BEIJING/SHANGHAI (Reuters) -Chinese electric vehicle giant BYD Co. posted a fivefold jump in its first-quarter profit on Thursday as the company consolidated its leadership in the domestic market.
Net profit for the first three months of the year was 4.13 billion yuan ($596.56 million), up 410.9% from 808.41 million yuan a year earlier, on revenue up 79.8% at 120.17 billion yuan, the company said in a stock market filing.

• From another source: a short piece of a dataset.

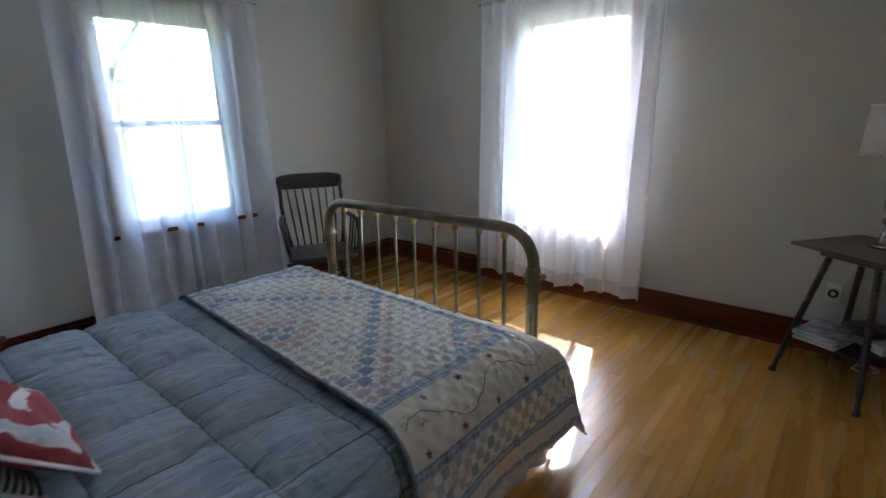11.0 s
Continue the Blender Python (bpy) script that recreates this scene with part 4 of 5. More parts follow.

The Shenzhen-based company, whose investors include Warren Buffett’s Berkshire Hathaway, outsold Volkswagen-branded cars in the first quarter of this year in China, according to a Reuters analysis of data from the China Association of Automobile Manufacturers. Buoyed by its Dynasty and Ocean series of plug-in hybrids and pure electric cars, BYD sold 552,076 new energy vehicles in the first quarter, a surge of 92.81% year-on-year, according to the company. The company sold more than 1.86 million vehicles in 2022, mostly in China. BYD has joined many other Chinese brands in a price war started by Tesla, with the offering of discounts for its Song Plus and Seal EVs in March. The price cuts have eaten into automakers’ earnings, with Tesla reporting a 24% plunge in first-quarter net income. Last week, BYD unveiled its Seagull electric hatchback at the Shanghai autoshow, stunning visitors with a price from just 78,000 yuan – around half the level of the cheapest new energy vehicles available elsewhere.